Modern films have expanded that mythology even further. By embracing heightened style and sensory overload, contemporary directors transform the Twenties into an emotional experience rather than a purely historical one. Whether through kinetic editing, anachronistic music, or bold visual contrasts, these films keep the era alive by refusing to let it become static or museum-like.
Where to Watch the Best Roaring Twenties Films Today
Thanks to streaming platforms and digital restorations, many of the definitive Twenties-set films are more accessible than ever. Studio-era classics frequently rotate through services like Max, Criterion Channel, and Prime Video, often in beautifully remastered editions that highlight their craftsmanship. Criterion, in particular, has played a crucial role in preserving silent and early sound films that first shaped cinematic visions of the decade.
More recent titles, including lavish modern productions and crime-driven reinterpretations, are widely available across mainstream platforms such as Netflix, Hulu, and Apple TV. Rental and purchase options also make it easy to curate a personal Jazz Age marathon, pairing classic elegance with contemporary spectacle. The accessibility ensures that new audiences can discover these films while longtime fans revisit them with fresh perspective.

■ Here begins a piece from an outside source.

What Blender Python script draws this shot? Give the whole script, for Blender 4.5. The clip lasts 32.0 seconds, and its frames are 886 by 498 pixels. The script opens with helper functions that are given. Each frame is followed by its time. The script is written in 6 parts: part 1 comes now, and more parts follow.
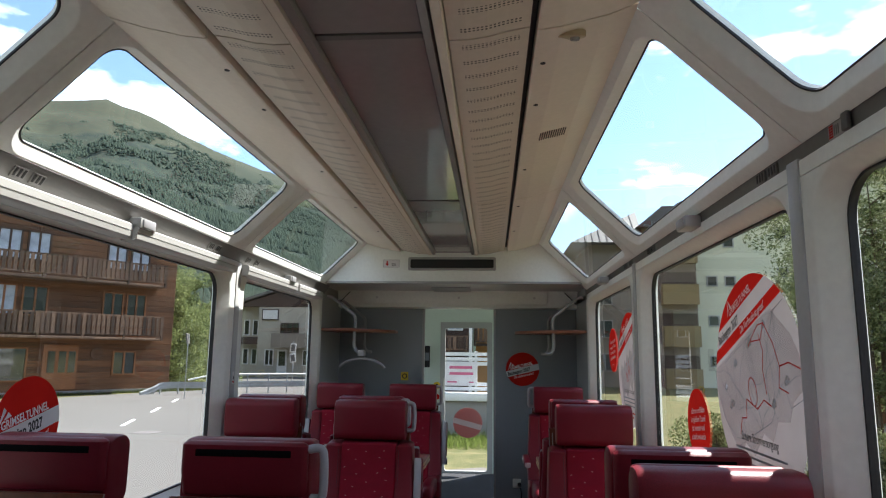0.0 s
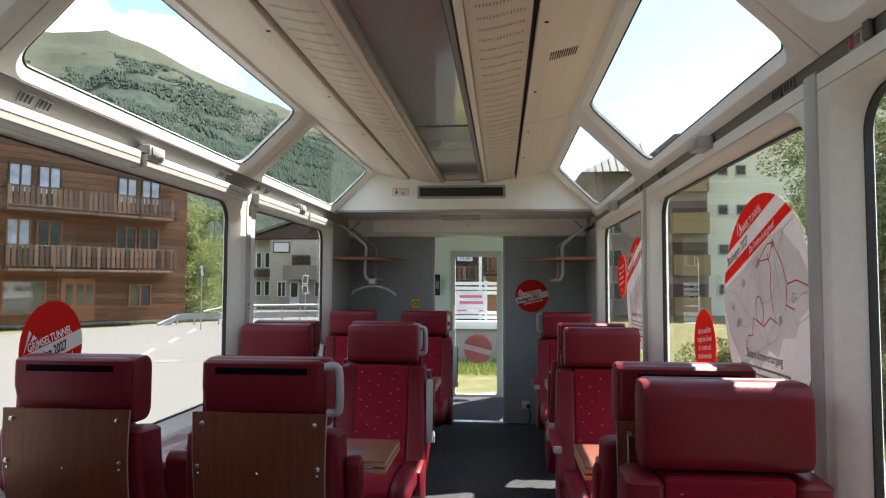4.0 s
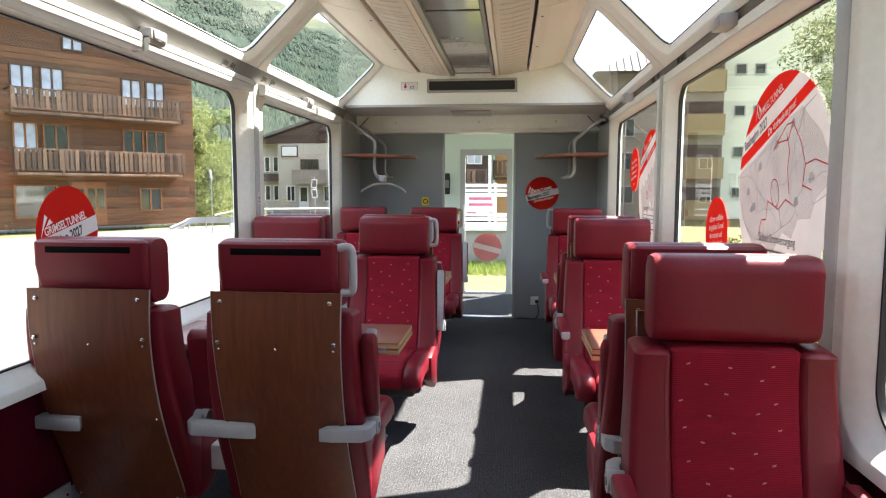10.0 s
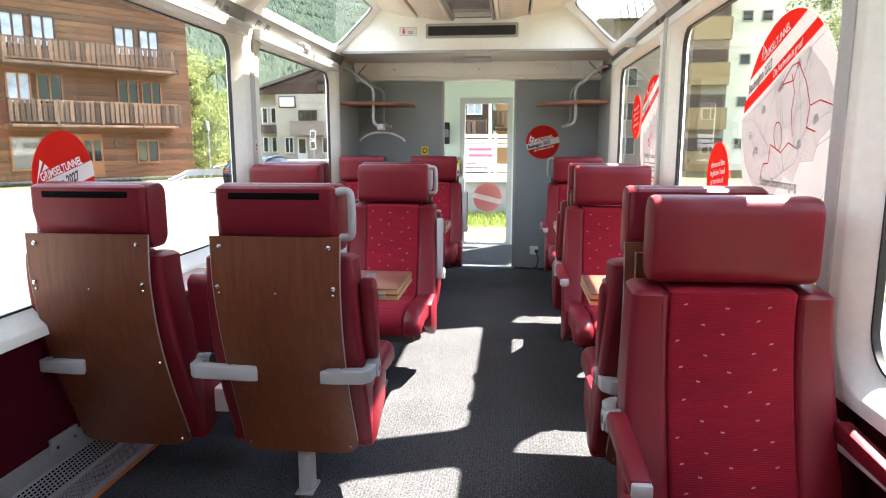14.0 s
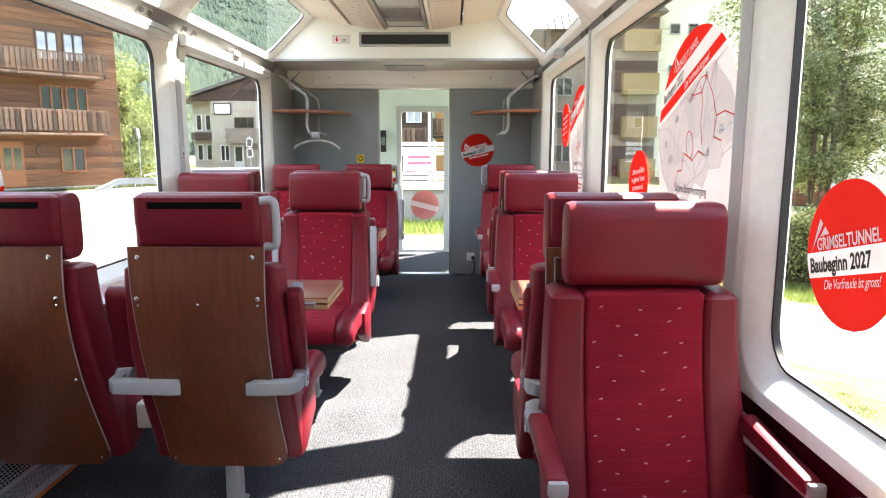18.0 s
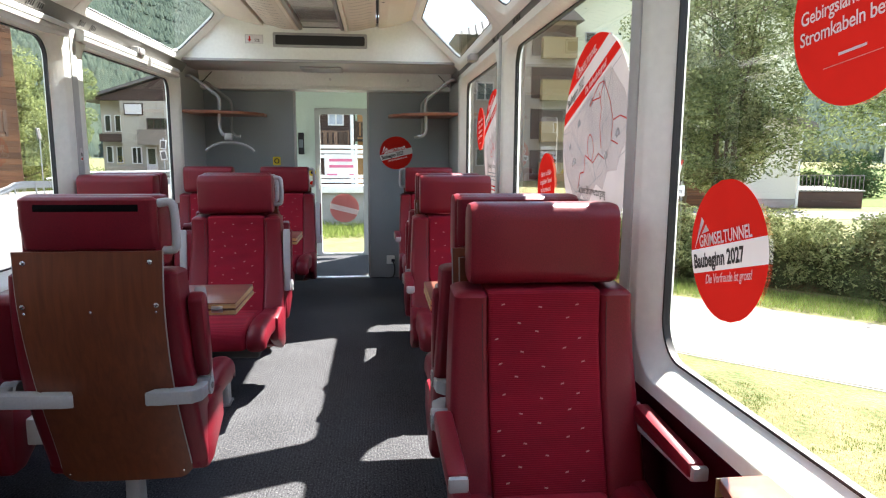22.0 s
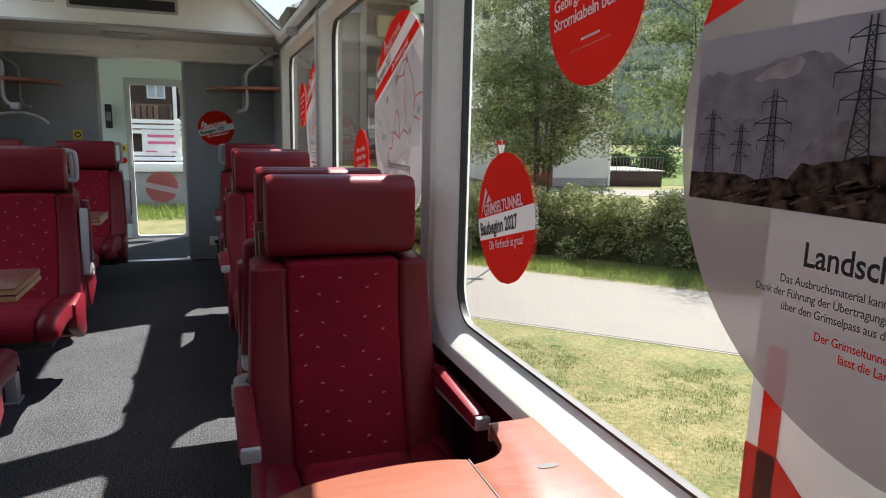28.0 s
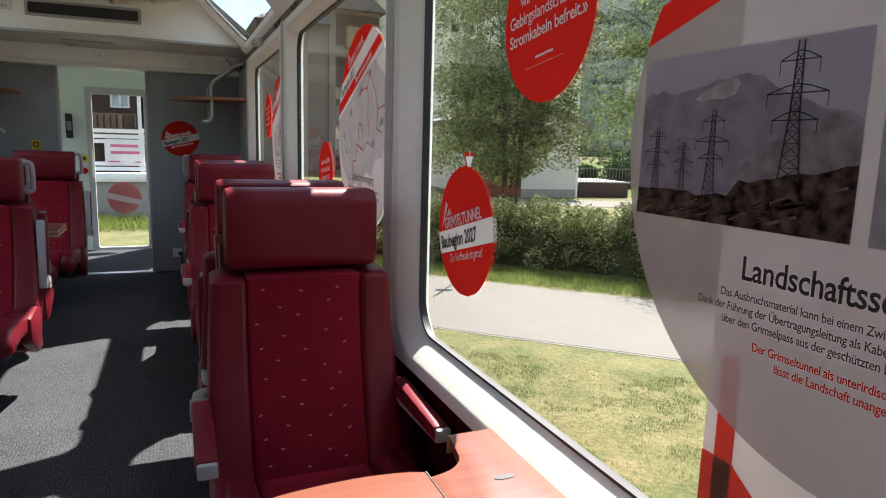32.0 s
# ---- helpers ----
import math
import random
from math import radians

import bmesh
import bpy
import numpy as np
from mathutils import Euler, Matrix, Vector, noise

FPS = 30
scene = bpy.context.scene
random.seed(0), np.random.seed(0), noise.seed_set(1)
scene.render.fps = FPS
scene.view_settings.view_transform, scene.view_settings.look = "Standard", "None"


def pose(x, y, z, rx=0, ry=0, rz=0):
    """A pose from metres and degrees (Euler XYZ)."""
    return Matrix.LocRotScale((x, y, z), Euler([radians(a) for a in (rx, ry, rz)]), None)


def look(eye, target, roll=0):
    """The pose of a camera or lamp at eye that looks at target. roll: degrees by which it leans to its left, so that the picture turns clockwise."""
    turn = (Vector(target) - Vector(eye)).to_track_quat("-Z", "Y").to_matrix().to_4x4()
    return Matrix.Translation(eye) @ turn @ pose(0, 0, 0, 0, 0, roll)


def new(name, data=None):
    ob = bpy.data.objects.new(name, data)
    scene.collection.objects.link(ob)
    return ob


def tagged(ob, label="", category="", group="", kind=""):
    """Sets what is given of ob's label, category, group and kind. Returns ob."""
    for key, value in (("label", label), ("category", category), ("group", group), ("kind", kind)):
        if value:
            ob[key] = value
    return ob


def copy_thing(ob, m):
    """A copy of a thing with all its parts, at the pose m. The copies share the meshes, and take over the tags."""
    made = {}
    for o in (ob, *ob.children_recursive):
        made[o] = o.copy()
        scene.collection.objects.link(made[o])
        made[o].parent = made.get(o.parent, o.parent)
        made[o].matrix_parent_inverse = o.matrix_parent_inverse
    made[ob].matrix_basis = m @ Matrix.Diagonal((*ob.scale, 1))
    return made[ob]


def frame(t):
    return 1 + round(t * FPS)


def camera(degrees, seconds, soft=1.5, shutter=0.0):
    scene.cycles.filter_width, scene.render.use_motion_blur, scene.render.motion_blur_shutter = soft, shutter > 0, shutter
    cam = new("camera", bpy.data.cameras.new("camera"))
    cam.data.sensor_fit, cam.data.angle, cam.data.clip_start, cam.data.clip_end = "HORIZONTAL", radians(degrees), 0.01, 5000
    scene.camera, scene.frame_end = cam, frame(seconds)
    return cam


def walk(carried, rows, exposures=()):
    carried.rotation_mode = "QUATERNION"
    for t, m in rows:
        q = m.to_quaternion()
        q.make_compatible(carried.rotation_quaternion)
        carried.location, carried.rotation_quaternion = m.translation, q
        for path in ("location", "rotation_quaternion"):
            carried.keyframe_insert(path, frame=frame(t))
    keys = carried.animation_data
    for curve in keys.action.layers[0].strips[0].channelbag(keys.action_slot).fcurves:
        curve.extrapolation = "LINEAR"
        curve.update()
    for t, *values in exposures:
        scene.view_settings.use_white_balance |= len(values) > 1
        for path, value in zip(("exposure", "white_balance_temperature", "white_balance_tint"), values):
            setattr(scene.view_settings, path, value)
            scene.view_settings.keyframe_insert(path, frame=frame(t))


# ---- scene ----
cam = camera(68.6, 32.0, soft=1.15)
PATH = [
    (0, (0.378, -0.147, 1.468), (0.225, 1.822, 1.784), 0.7),
    (0.5, (0.378, -0.16, 1.471), (0.221, 1.813, 1.754), 0.7),
    (1, (0.381, -0.158, 1.465), (0.221, 1.819, 1.723), 0.5),
    (1.5, (0.381, -0.156, 1.46), (0.218, 1.824, 1.693), 0.4),
    (2, (0.38, -0.151, 1.454), (0.214, 1.832, 1.662), 0.3),
    (2.5, (0.38, -0.148, 1.45), (0.211, 1.837, 1.632), 0.2),
    (3, (0.378, -0.145, 1.443), (0.205, 1.842, 1.6), 0.2),
    (3.5, (0.377, -0.149, 1.44), (0.2, 1.838, 1.572), 0.2),
    (5.5, (0.372, -0.154, 1.417), (0.177, 1.836, 1.45), 0.3),
    (6, (0.369, -0.153, 1.412), (0.171, 1.837, 1.423), 0.3),
    (6.5, (0.367, -0.156, 1.405), (0.166, 1.834, 1.394), 0.4),
    (7, (0.366, -0.158, 1.4), (0.162, 1.831, 1.365), 0.4),
    (7.5, (0.366, -0.155, 1.394), (0.16, 1.833, 1.336), 0.4),
    (8, (0.366, -0.154, 1.389), (0.16, 1.834, 1.307), 0.3),
    (8.5, (0.366, -0.15, 1.382), (0.159, 1.836, 1.276), 0.2),
    (9, (0.365, -0.148, 1.374), (0.158, 1.837, 1.243), 0.2),
    (9.5, (0.367, -0.145, 1.366), (0.16, 1.838, 1.208), 0.1),
    (10, (0.367, -0.143, 1.359), (0.159, 1.837, 1.174), 0.1),
    (10.5, (0.366, -0.143, 1.356), (0.158, 1.835, 1.144), 0.1),
    (11, (0.367, -0.144, 1.352), (0.157, 1.831, 1.116), 0.1),
    (11.5, (0.367, -0.142, 1.348), (0.155, 1.83, 1.091), 0.1),
    (12, (0.366, -0.138, 1.344), (0.154, 1.832, 1.068), 0.1),
    (12.5, (0.369, -0.139, 1.339), (0.155, 1.828, 1.047), 0.0),
    (13, (0.369, -0.14, 1.336), (0.156, 1.825, 1.028), 0.0),
    (13.5, (0.369, -0.138, 1.332), (0.158, 1.825, 1.01), 0.0),
    (14, (0.37, -0.14, 1.331), (0.164, 1.822, 1.001), 0.0),
    (14.5, (0.375, -0.143, 1.331), (0.179, 1.819, 1.001), -0.1),
    (16.5, (0.401, -0.151, 1.331), (0.28, 1.819, 1.009), -0.1),
    (17, (0.408, -0.151, 1.332), (0.318, 1.822, 1.014), -0.1),
    (17.5, (0.415, -0.152, 1.332), (0.356, 1.823, 1.019), 0.0),
    (18, (0.424, -0.154, 1.333), (0.395, 1.822, 1.026), 0.0),
    (18.5, (0.429, -0.155, 1.334), (0.43, 1.822, 1.032), 0.0),
    (19, (0.436, -0.156, 1.332), (0.466, 1.821, 1.034), 0.1),
    (19.5, (0.444, -0.155, 1.331), (0.501, 1.822, 1.035), 0.2),
    (20, (0.45, -0.158, 1.33), (0.534, 1.819, 1.035), 0.3),
    (20.5, (0.457, -0.161, 1.329), (0.567, 1.814, 1.034), 0.4),
    (21, (0.464, -0.162, 1.329), (0.6, 1.811, 1.034), 0.3),
    (21.5, (0.475, -0.165, 1.329), (0.639, 1.806, 1.033), 0.3),
    (22, (0.482, -0.167, 1.327), (0.682, 1.801, 1.031), 0.3),
    (22.5, (0.489, -0.169, 1.328), (0.719, 1.796, 1.032), 0.5),
    (23, (0.499, -0.176, 1.327), (0.76, 1.785, 1.032), 0.6),
    (23.5, (0.508, -0.18, 1.328), (0.805, 1.776, 1.034), 0.8),
    (24, (0.517, -0.188, 1.328), (0.851, 1.762, 1.032), 0.8),
    (24.5, (0.526, -0.191, 1.326), (0.911, 1.749, 1.031), 0.7),
    (25, (0.533, -0.195, 1.325), (0.959, 1.737, 1.028), 0.8),
    (25.5, (0.541, -0.202, 1.323), (1.007, 1.719, 1.021), 0.9),
    (27.5, (0.581, -0.225, 1.312), (1.221, 1.637, 0.965), 1.3),
    (28, (0.588, -0.231, 1.311), (1.26, 1.62, 0.961), 1.3),
    (28.5, (0.597, -0.238, 1.313), (1.305, 1.601, 0.97), 1.4),
    (29, (0.606, -0.245, 1.314), (1.356, 1.579, 0.982), 1.5),
    (29.5, (0.613, -0.251, 1.318), (1.387, 1.565, 0.999), 1.4),
    (30, (0.615, -0.257, 1.321), (1.404, 1.554, 1.01), 1.4),
    (30.5, (0.616, -0.258, 1.321), (1.403, 1.555, 1.012), 1.3),
    (31, (0.615, -0.257, 1.32), (1.4, 1.556, 1.007), 1.4),
    (31.5, (0.61, -0.255, 1.32), (1.385, 1.562, 1.008), 1.5),
    (32, (0.607, -0.251, 1.319), (1.366, 1.572, 1.004), 1.6),
]
EXPOSURES = [(0.0, 1.85, 6430, 10), (3.0, 2.2, 6680, 10), (6.0, 2.56, 6980, 10), (9.0, 3.05, 7030, 10), (11.0, 3.38, 7030, 10), (13.0, 3.7, 7030, 10), (17.0, 3.8, 6980, 10), (19.0, 3.7, 6930, 10),
             (21.0, 3.3, 6780, 10), (24.0, 2.64, 6630, 10), (28.0, 2.16, 6680, 10), (32.0, 2.13, 6730, 10)]
walk(cam, [(t, look(eye, target, roll)) for t, eye, target, roll in PATH], EXPOSURES)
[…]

Why These Films Still Matter
The lasting appeal of Roaring Twenties cinema lies in its duality. These films celebrate beauty, innovation, and liberation while never fully ignoring the instability that defined the era. In a world still grappling with economic swings, cultural upheaval, and shifting social norms, the stories feel unexpectedly current.
Ultimately, the best movies about the Roaring Twenties do more than recreate a moment in time. They capture a feeling of acceleration, a sense that history was moving faster than anyone could control. That tension, rendered through unforgettable performances and striking visual design, ensures these films will continue to resonate—stylish, unsettling, and alive—long after the last jazz note fades.